As quatro decisões favoráveis são deste ano, tendo a primeira delas acontecido no fim de maio. Até então, o Ceará não tinha entendimento jurídico sobre a identidade não binária. “Essas decisões são importantíssimas porque consolidam um direito que muitas vezes estava sendo negado em decisões esparsas. Com elas, o Judiciário firma um entendimento do direito consagrado de qualquer pessoa à autodeclaração. Porque é a própria pessoa quem tem que dizer como se vê e, consequentemente, quem ela é. Não o Estado”, explica a defensora Mariana Lobo, que atuou nos casos ao lado das defensoras Ana Cristina Soares de Alencar e Ana Teresa de Bonis Cruz e do defensor Raimundo Pinto de Oliveira Filho.
Ela recorda que os pedidos de alteração das certidões de nascimento dessas quatro pessoas não binárias foram todos negados em julgamentos iniciais, feito por um(a) juiz(a), no Fórum de Fortaleza. Por entender que a correção do documento é um ato fundamentado na Constituição Federal e por reconhecer a relevância da luta do movimento não binário, a Defensoria recorreu de cada uma dessas decisões e levou todos os casos às instâncias de Direito Privado do TJCE, que têm o poder de derrubar sentenças do Primeiro Grau.

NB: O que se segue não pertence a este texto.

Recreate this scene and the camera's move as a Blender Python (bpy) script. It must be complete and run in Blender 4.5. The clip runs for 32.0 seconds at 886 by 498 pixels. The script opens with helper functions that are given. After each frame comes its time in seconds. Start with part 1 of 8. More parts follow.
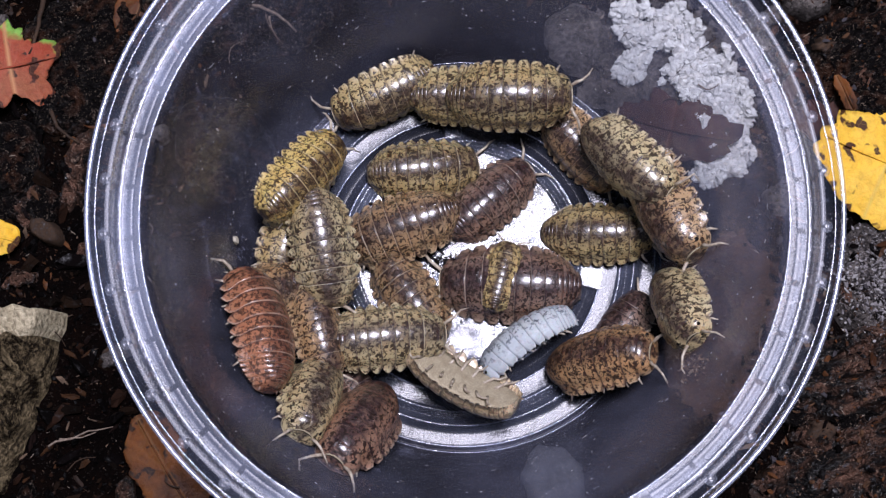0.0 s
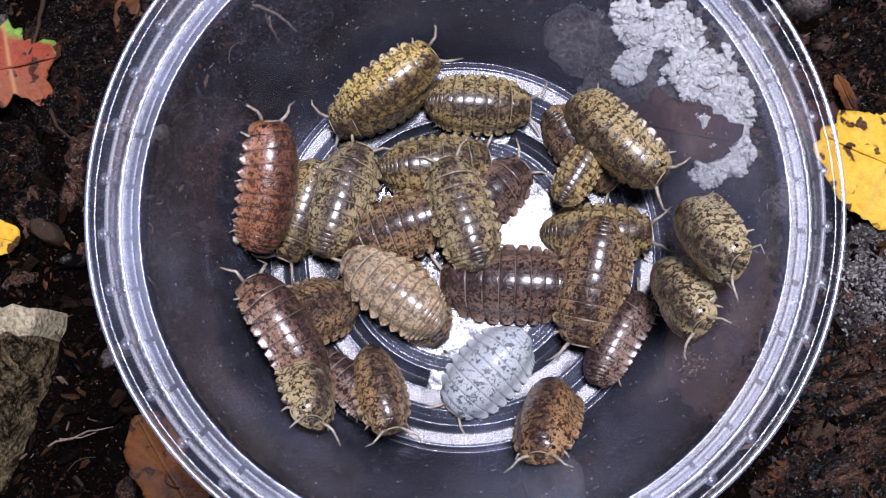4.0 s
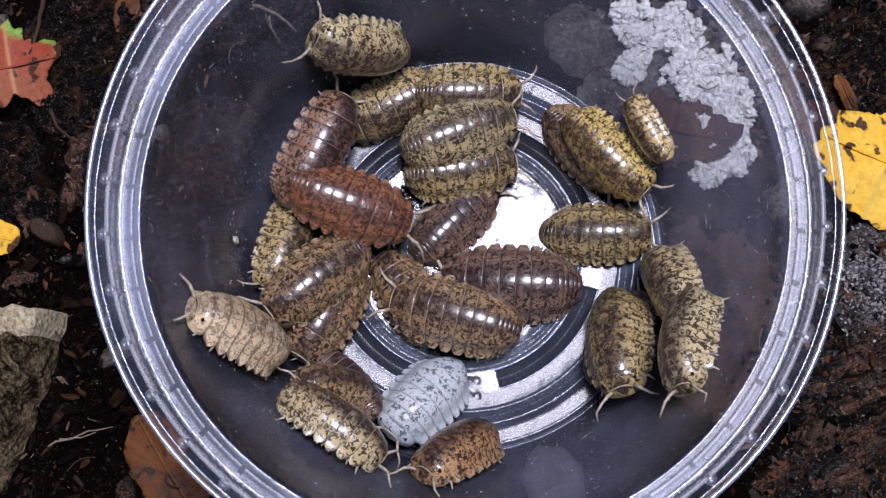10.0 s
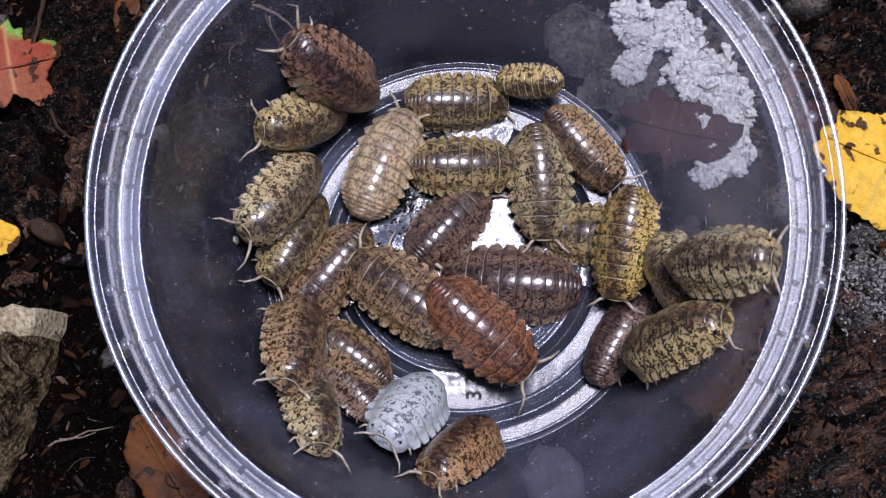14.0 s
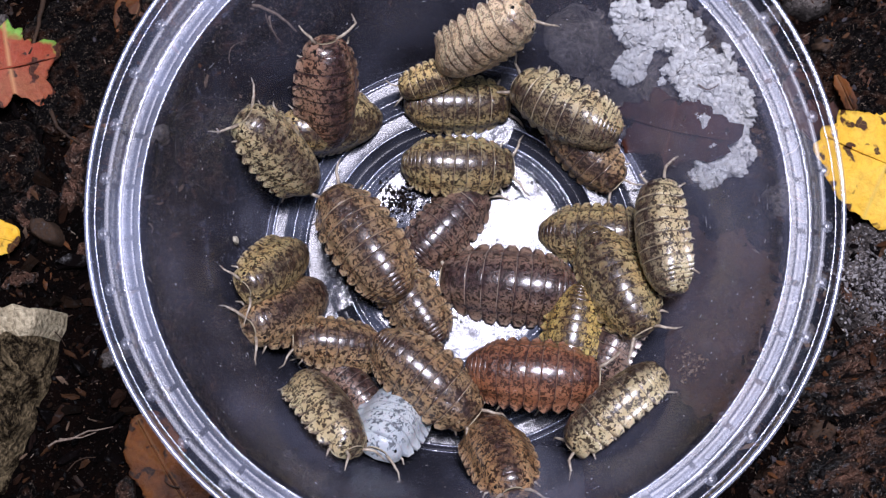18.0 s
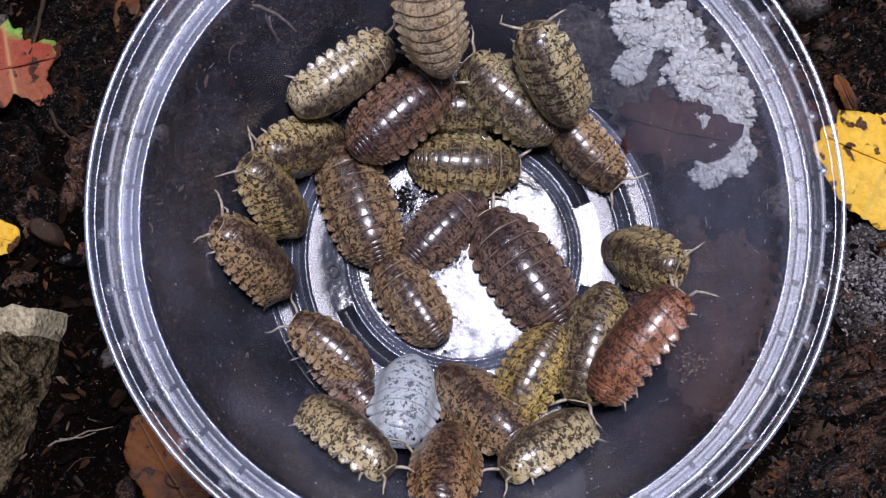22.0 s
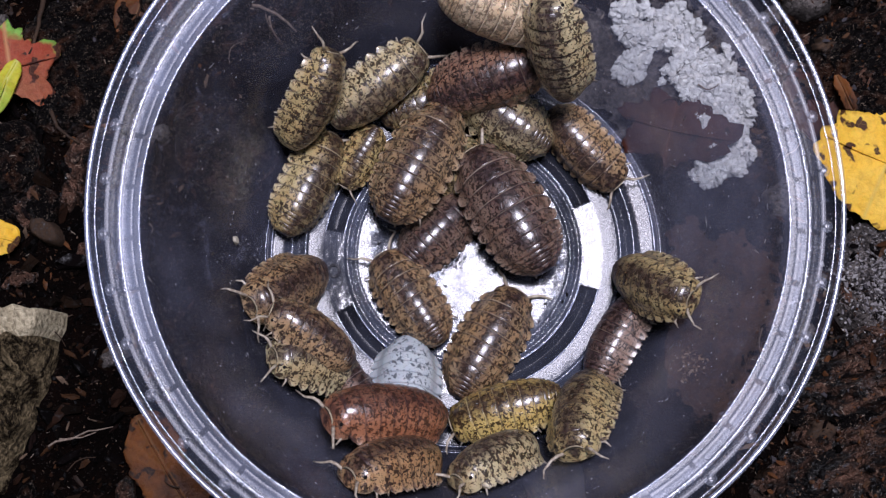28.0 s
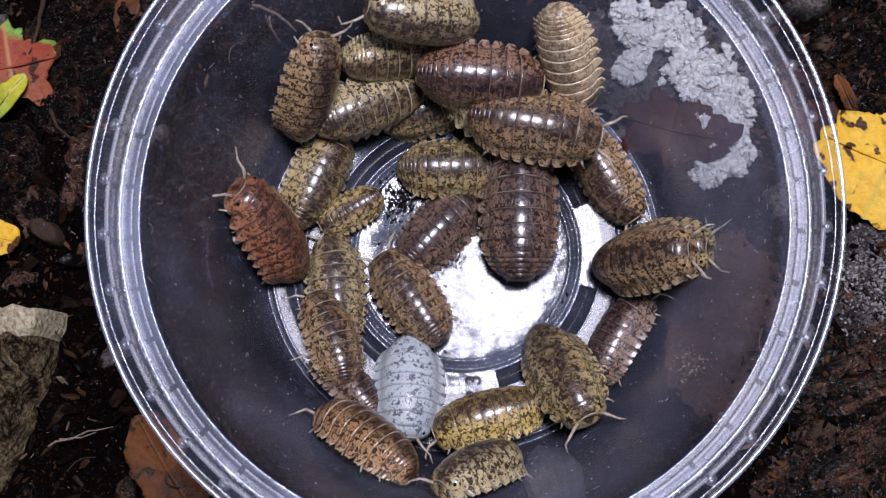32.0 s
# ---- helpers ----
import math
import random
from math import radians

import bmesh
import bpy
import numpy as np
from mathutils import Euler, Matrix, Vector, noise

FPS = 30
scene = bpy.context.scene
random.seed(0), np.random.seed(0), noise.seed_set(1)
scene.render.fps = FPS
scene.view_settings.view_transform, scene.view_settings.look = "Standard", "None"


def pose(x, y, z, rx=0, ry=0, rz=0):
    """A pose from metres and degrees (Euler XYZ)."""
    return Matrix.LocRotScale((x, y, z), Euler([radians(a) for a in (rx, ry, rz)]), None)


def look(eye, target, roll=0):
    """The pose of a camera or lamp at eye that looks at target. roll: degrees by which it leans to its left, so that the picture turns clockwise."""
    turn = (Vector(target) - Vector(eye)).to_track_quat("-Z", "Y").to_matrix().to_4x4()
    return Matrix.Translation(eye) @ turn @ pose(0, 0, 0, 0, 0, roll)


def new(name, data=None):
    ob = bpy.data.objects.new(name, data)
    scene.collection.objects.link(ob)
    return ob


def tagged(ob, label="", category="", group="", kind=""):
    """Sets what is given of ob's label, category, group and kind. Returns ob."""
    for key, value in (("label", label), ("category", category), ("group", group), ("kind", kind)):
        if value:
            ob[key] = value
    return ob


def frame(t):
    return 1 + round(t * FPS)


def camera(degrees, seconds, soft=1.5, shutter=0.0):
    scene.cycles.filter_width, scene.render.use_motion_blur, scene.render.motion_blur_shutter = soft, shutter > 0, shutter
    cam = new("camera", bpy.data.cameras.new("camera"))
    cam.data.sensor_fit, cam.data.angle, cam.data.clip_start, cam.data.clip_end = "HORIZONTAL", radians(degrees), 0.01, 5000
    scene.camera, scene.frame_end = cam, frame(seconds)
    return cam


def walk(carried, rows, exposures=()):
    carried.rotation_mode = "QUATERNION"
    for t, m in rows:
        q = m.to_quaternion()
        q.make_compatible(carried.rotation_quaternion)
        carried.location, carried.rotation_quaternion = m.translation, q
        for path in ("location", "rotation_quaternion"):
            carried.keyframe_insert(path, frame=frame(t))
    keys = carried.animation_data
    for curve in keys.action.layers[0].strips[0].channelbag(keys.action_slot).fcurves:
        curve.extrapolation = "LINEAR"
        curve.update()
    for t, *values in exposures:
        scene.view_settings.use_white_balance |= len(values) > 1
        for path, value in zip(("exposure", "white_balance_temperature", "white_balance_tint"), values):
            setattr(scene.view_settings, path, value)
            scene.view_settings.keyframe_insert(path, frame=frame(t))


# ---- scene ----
from mathutils.bvhtree import BVHTree

cam = camera(37.14, 32.0, soft=1.3, shutter=0.4)
VIEW = pose(-0.00115, -0.0410, 0.2541, 9.371, 0.608, 0)
walk(cam, [(0.0, VIEW), (32.0, VIEW)], [
    (0.0, 0.02), (1.0, 0.05), (3.0, 0.15), (6.0, 0.18), (9.0, 0.16), (10.0, -0.03), (13.0, -0.07), (14.0, -0.02), (17.0, 0.09), (18.0, 0.12),
    (20.0, 0.02), (22.0, -0.09), (25.0, -0.14), (28.0, -0.24), (29.0, -0.27), (30.0, -0.19), (32.0, -0.18)])

# ---- light: one lamp over the cup, and dim skylight ----
world = bpy.data.worlds.new("sky")
world.use_nodes = True
scene.world = world
wn = world.node_tree.nodes
sky = wn.new("ShaderNodeTexSky")
sky.sky_type, sky.sun_disc = "NISHITA", False
sky.sun_elevation, sky.sun_rotation = radians(48), radians(205)
world.node_tree.links.new(sky.outputs[0], wn["Background"].inputs[0])
wn["Background"].inputs[1].default_value = 0.016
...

Na 1º Câmara, a Defensoria reverteu dois processos; na 2ª Câmara, um; na 3ª Câmara, outro; e mais um na 4ª Câmara. Ao todo, cinco ações judiciais foram julgadas nesses espaços. Entre a abertura da ação na Justiça – em 2022 – e as decisões favoráveis de agora, foram, portanto, dois anos de sensibilizações e defesas das causas feitas pela DPCE diante de duas dezenas de magistrados e magistradas, já que cada câmara é composta por cinco desembargadores e desembargadoras.
Em algumas, a DPCE teve de convencer os juristas a votar contra parecer negativo do relator do processo, algo nem sempre possível de acontecer. Mas que aconteceu. Dessa forma, com as quatro câmaras tendo decisões favoráveis à causa, perde a validade a tese, até então bastante utilizada, de não haver no Ceará argumentos jurídicos robustos o suficiente para reconhecerem a identidade não binária no Ceará.
“Na prática, a gente espera que não seja mais necessário essas pessoas esperarem dois, três ou quatro anos por uma decisão favorável. Nossa expectativa é de que os processos tramitem num tempo mais célere, já que agora há, enfim, um entendimento jurisprudencial consolidado”, acrescenta Mariana Lobo, que já está atuando em mais um processo de retificação documental de pessoa não binária na 3ª Câmara de Direito Privado do TJCE.
LUTA EM PARALELO
Enquanto mobilizava argumentos para os casos no TJCE, a DPCE defendia a criação de mecanismos legais pelo Judiciário para o Ceará alterar a certidão de nascimento de pessoas não binárias de forma administrativa, direto no cartório, sem a necessidade de abertura de processo na Justiça. Em estados como o Rio de Janeiro e a Bahia, isso já é realidade. As negociações com o tribunal cearense seguem em andamento no sentido de o estado desburocratizar o procedimento.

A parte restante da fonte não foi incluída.